Nos casos de programas de rádio e TV, considera-se ainda a plateia ativa apenas as que participam da gravação ou transmissão ao vivo no local onde esteja sendo realizada. Os ouvintes ou telespectadores, embora estejam acompanhando a mesma fala, não podem interagir da mesma forma que uma plateia presente. Também nesses casos, é comum que os radialistas ou apresentadores coloquem seu discurso como se estivesse sendo feito para uma única pessoal, ou seja, para cada ouvinte de forma individual.

 

A análise do dizer e do que é dito

Ao entender os conceitos de falante e de ouvinte, podemos perceber que ambos se tratam de fatores importantes para o entendimento do footing, uma vez que podem interferir na forma como uma conversa ocorre.

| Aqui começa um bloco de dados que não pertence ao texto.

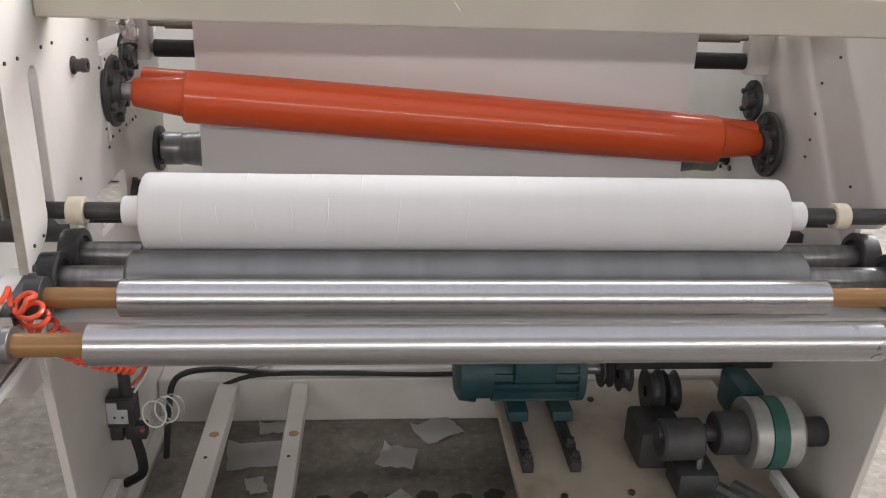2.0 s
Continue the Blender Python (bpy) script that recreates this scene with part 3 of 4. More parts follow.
def star_flange(x, y, z, sx):
    th = thing("star_flange", "black three-armed flange bearing at the low guide roller", "bearing", group="flange bearings")
    m = Matrix.Translation((x, y, z)) @ Matrix.Diagonal((sx, 1, 1, 1))
    bm = lathe([(0, 0), (0, 0.040), (0.008, 0.038), (0.022, 0.023), (0.036, 0.018), (0.036, 0)], 28, m=m)
    part("hub", bm, BLACK, th)
    for k in range(3):
        a = radians(90 + 120 * k)
        part("lobe", lathe([(0, 0), (0, 0.015), (0.010, 0.014), (0.012, 0.01), (0.018, 0.008), (0.018, 0)], 18, m=m @ Matrix.Translation((0, 0.034 * math.cos(a), 0.034 * math.sin(a)))), BLACK, th)


star_flange(XL, 1.534, 0.704, 1)
star_flange(XR, 1.534, 0.704, -1)

# ---- slitting knives ----
KN = [0.046 + 0.0957 * (k - 6) for k in range(13)]


def knives():
    sh = thing("knife_shaft", "black lower knife shaft with a row of round blades", "knife shaft")
    part("shaft", rod(XL, XR, 0.014), BLACK, sh)
    part("end_disc", lathe([(-0.650, 0.018), (-0.650, 0.042), (-0.645, 0.0465), (-0.612, 0.0465), (-0.605, 0.042), (-0.587, 0.03), (-0.57, 0.028), (-0.57, 0.02)], 44), BLACK, sh, "large round end disc")
    part("end_disc", lathe([(0.672, 0.02), (0.672, 0.043), (0.68, 0.047), (0.70, 0.047), (0.705, 0.043), (0.705, 0.02)], 44), BLACK, sh, "large round end disc")
    for x in KN:
        part("blade", lathe([(x - 0.034, 0.014), (x - 0.034, 0.023), (x - 0.030, 0.026), (x - 0.020, 0.027), (x - 0.018, 0.036), (x - 0.015, 0.039), (x - 0.006, 0.040), (x - 0.004, 0.0435), (x - 0.0015, 0.0435), (x, 0.040), (x + 0.007, 0.037), (x + 0.009, 0.028), (x + 0.024, 0.026), (x + 0.027, 0.022), (x + 0.027, 0.014)], 36), BLACK, sh)
    spun(sh, pose(0, 1.162, 0.777), -75)
    bar = thing("knife_bar", "dark square bar carrying the upper knife holders", "bar")
    part("bar", boxes((KN[0] - 0.02, XR, 1.305, 1.33, 0.668, 0.692), bevel=0.002), IRON, bar)
    for k, x in enumerate(KN):
        th = thing("knife_holder", "black pneumatic upper knife holder with a round blade", "knife holder", pose(x + 0.028, 1.292, 0.710), group="upper knives")
        part("clamp", boxes((-0.016, 0.016, -0.012, 0.03, -0.035, 0.012), bevel=0.003), IRON, th)
        bm = rod(-0.025, 0.025, 0.0115, 0.002, 16, m=Matrix.Translation((0.0, 0.0, 0.028)))
        part("cylinder", bm, BLACK, th)
        part("neck", boxes((-0.010, 0.010, -0.008, 0.010, 0.005, 0.024), bevel=0.002), BLACK, th)
        part("blade", lathe([(-0.004, 0), (-0.004, 0.010), (-0.001, 0.026), (0.001, 0.026), (0.004, 0.010), (0.004, 0)], 28, m=Matrix.Translation((-0.012, -0.028, -0.01))), BLACK, th)
        part("blade_guard", lathe([(-0.006, 0), (-0.006, 0.018), (0.006, 0.020), (0.008, 0.014), (0.008, 0)], 20, m=Matrix.Translation((-0.003, -0.022, 0.002))), BLACK, th)
        th.rotation_euler = (0, 0, radians((7 * k) % 5 - 2))


knives()

# ---- outer face of the right frame ----
XO = XR + THICK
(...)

Goffman critica a linguagem utilizada pelos estudiosos para tratar as questões do falar ou ouvir. Para o autor, há o entendimento de que em um discurso não é composto apenas por falantes e ouvintes, pois os demais sentidos, a situação em que o discurso ocorre, entre coisas também influencia o entendimento de uma mensagem e fazem com que o footing ocorra.

Gestos, olhares, expressões faciais, tonalidade da voz, etc. propiciam o entendimento do discurso e podem interferir na sua linearidade.

 

 

Comunicação dominante e comunicação subordinada

De maneira geral, podemos classificar a comunicação dominante como a atividade principal que ocorre em uma determinada situação. Já a comunicação subordinada é aquela que ocorre de forma paralela a uma atividade dominante.

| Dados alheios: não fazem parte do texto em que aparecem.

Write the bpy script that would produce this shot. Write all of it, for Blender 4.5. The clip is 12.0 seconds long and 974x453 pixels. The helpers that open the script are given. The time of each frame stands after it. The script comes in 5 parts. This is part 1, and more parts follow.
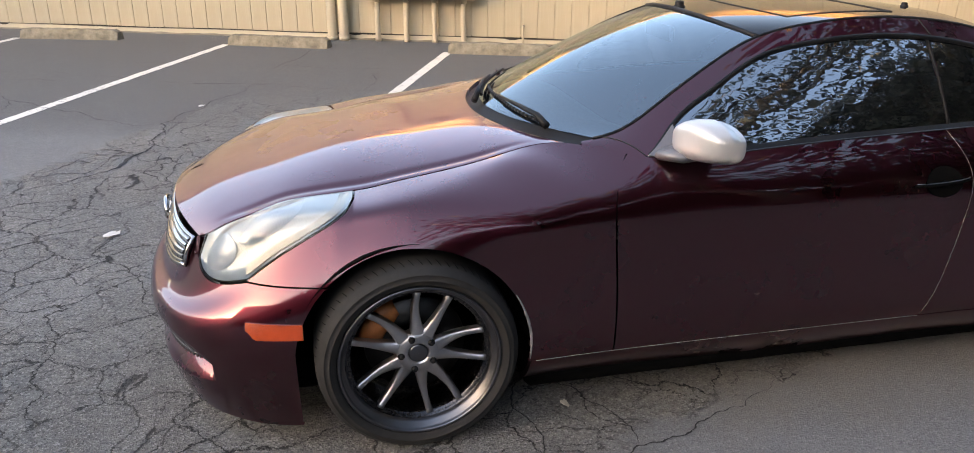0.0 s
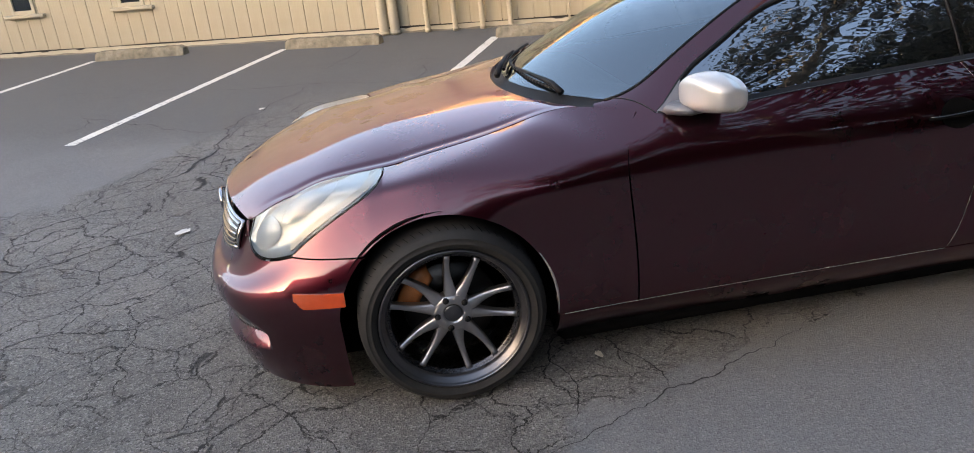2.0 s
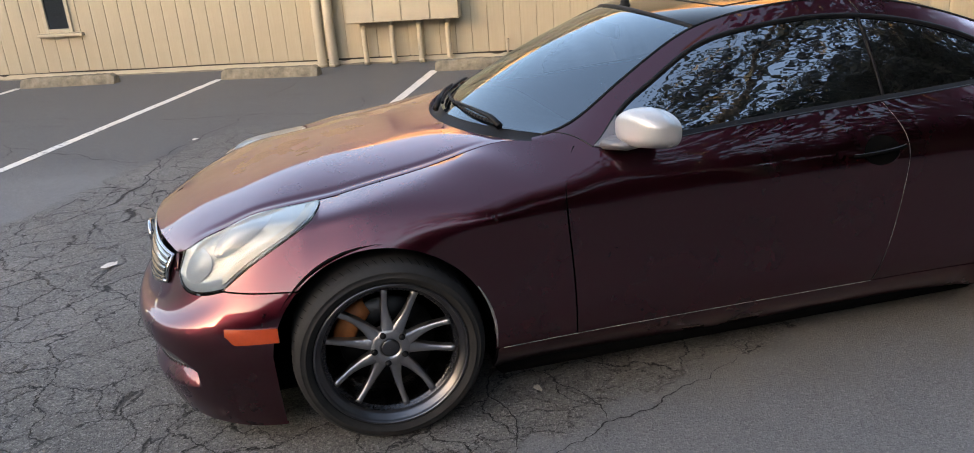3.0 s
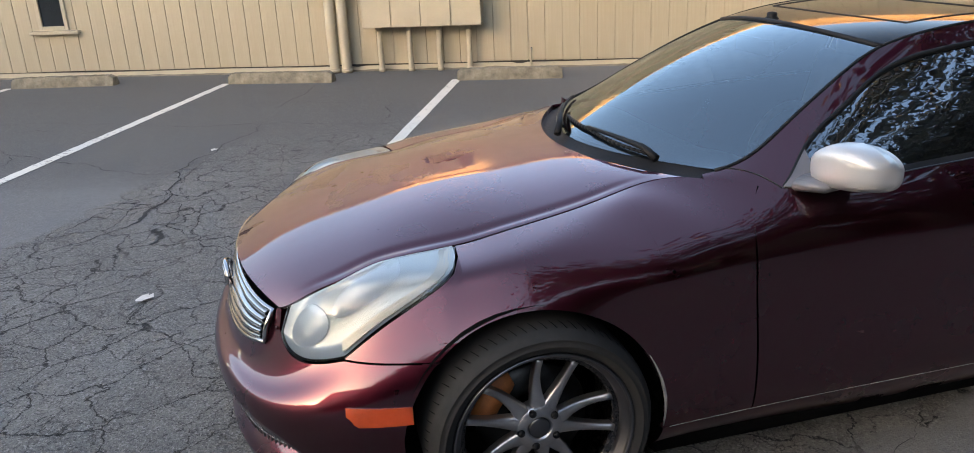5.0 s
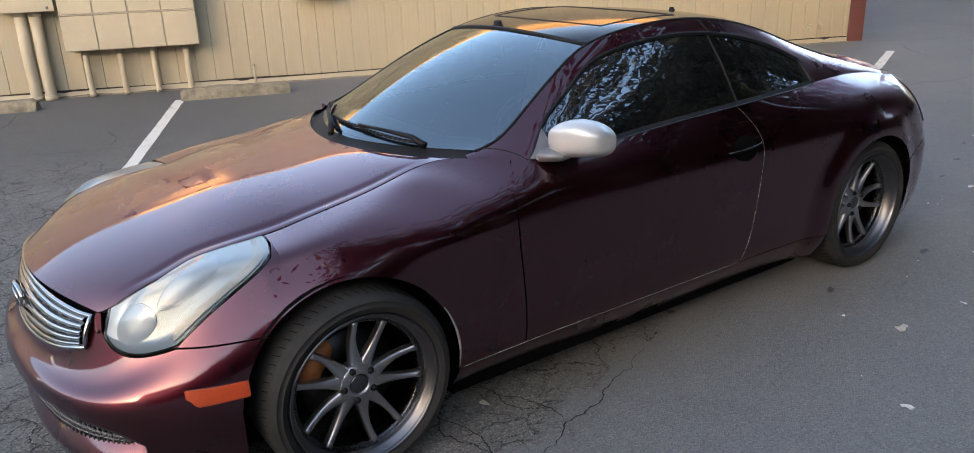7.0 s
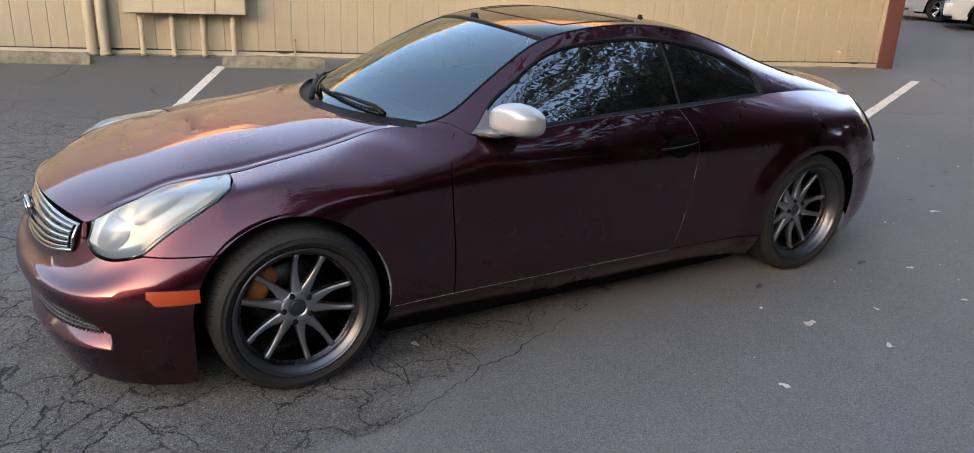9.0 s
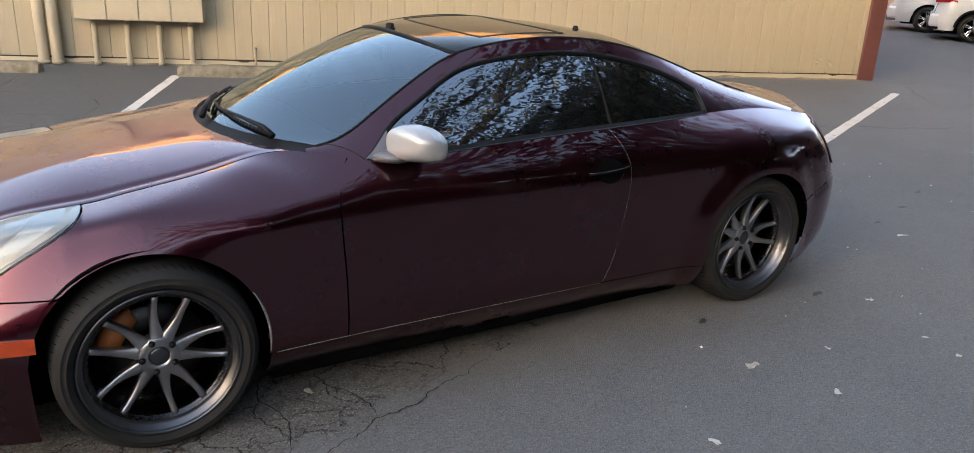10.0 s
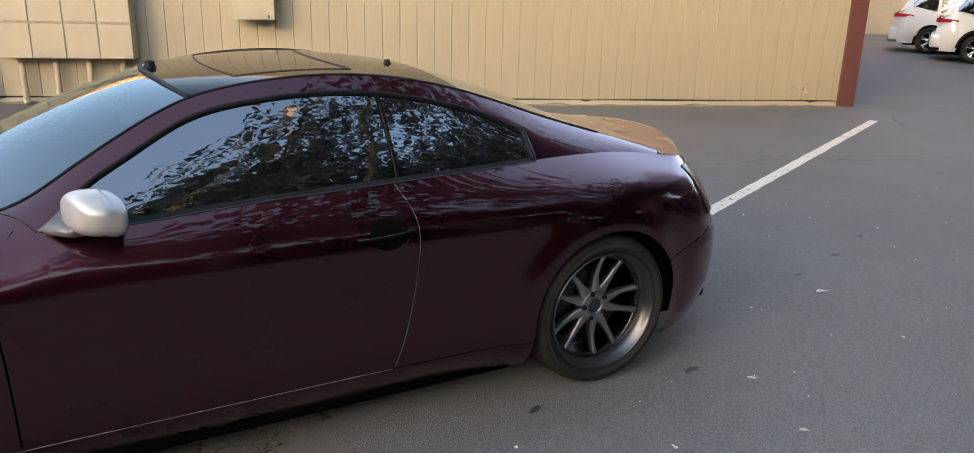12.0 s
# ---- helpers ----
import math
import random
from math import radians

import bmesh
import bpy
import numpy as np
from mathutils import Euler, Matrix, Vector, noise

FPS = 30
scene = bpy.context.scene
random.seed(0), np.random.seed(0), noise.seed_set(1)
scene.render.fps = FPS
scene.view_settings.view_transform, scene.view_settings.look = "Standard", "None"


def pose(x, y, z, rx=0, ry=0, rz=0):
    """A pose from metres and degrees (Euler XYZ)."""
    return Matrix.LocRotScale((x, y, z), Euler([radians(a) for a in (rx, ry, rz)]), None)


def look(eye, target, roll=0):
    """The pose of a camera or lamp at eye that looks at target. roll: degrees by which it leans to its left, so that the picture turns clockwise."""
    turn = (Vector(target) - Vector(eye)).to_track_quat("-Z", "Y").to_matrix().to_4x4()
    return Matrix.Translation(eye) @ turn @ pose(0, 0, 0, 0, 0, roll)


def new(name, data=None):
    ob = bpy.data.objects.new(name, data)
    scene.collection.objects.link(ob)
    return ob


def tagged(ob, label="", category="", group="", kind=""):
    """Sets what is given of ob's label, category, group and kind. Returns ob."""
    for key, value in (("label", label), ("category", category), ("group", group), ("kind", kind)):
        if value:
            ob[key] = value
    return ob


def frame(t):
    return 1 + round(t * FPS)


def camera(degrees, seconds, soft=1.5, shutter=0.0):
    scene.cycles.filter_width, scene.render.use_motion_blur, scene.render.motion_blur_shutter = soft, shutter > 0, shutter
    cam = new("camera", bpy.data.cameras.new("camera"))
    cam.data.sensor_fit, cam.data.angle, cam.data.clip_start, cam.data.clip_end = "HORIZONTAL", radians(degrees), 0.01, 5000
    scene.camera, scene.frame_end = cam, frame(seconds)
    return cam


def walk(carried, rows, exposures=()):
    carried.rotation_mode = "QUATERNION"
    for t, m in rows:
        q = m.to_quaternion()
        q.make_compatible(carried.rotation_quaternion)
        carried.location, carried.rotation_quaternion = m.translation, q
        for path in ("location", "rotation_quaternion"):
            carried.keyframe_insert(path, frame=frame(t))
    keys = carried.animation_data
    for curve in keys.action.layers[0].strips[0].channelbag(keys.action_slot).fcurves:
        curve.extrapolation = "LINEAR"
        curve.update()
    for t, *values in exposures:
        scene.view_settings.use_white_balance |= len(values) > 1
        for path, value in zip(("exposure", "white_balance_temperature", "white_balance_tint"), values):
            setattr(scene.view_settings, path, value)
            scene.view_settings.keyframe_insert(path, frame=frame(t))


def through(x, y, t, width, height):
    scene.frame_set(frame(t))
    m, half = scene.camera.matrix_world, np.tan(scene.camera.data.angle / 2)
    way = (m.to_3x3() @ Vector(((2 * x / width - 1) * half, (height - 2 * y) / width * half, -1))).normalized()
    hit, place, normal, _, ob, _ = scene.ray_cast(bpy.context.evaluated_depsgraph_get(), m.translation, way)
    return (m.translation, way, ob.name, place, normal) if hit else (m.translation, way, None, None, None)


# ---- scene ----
cam = camera(61.5, 12.0, 0.9)
PATH = [
    (0, (-0.304, -3.154, 1.68), (0.121, -1.341, 0.95), 0.4),
    (0.5, (-0.244, -3.25, 1.67), (0.049, -1.429, 0.898), 0.3),
    (1, (-0.221, -3.291, 1.669), (0.024, -1.467, 0.885), -1.3),
    (1.5, (-0.171, -3.348, 1.665), (0.062, -1.521, 0.885), -4.2),
    (2, (-0.171, -3.382, 1.671), (0.07, -1.545, 0.918), -6.0),
    (2.5, (-0.169, -3.378, 1.67), (0.202, -1.543, 0.966), -4.9),
    (3, (-0.166, -3.366, 1.666), (0.232, -1.532, 0.975), -4.2),
    (3.5, (-0.279, -3.271, 1.673), (0.145, -1.44, 0.988), -3.0),
    (3.7, (-0.357, -3.218, 1.691), (0.064, -1.385, 1.011), -3.1),
    (5.3, (-0.651, -2.661, 1.653), (-0.159, -0.846, 0.972), -2.2),
    (5.5, (-0.707, -2.64, 1.67), (-0.056, -0.875, 0.99), -1.7),
    (6, (-0.848, -2.648, 1.708), (0.12, -1.035, 1.028), -1.7),
    (6.5, (-0.906, -2.758, 1.719), (0.192, -1.226, 1.051), -3.0),
    (7, (-0.952, -3.021, 1.688), (0.112, -1.467, 1.016), -2.2),
    (7.2, (-0.981, -3.125, 1.687), (0.056, -1.559, 1.002), -1.6),
    (8.8, (-0.956, -3.631, 1.717), (0.018, -2.023, 1.037), 1.9),
    (9, (-0.841, -3.634, 1.713), (0.13, -2.023, 1.033), 2.4),
    (9.5, (-0.605, -3.59, 1.695), (0.37, -1.978, 1.024), 1.7),
    (10, (-0.339, -3.498, 1.707), (0.645, -1.888, 1.044), 2.7),
    (10.5, (-0.079, -3.507, 1.703), (0.933, -1.899, 1.077), 1.8),
    (11, (0.262, -3.581, 1.69), (1.277, -1.968, 1.083), 1.5),
    (11.5, (0.584, -3.499, 1.667), (1.605, -1.889, 1.061), 0.7),
    (12, (0.838, -3.42, 1.697), (1.772, -1.758, 1.095), 1.4),
]
walk(cam, [(t, look(eye, target, roll)) for t, eye, target, roll in PATH], [(0.0, 4.10, 9000, 19), (3.0, 3.79, 8900, 18), (6.0, 3.68, 8000, 14), (9.0, 3.70, 8500, 16), (12.0, 3.73, 8700, 14)])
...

É o caso, por exemplo, de duas pessoas que cochicham durante uma palestra, onde o discurso do palestrante é a comunicação dominante e a conversa entre os membros da plateia é uma comunicação subordinada. O mesmo ocorre quando escutamos um programa de rádio ou TV enquanto realizamos outras atividades e temos conversas paralelas.

A comunicação subordinada, por não ser uma atividade principal, pode ser interrompida a qualquer momento em que a atenção precise se voltar para aquilo em que se está sendo feito com prioridade.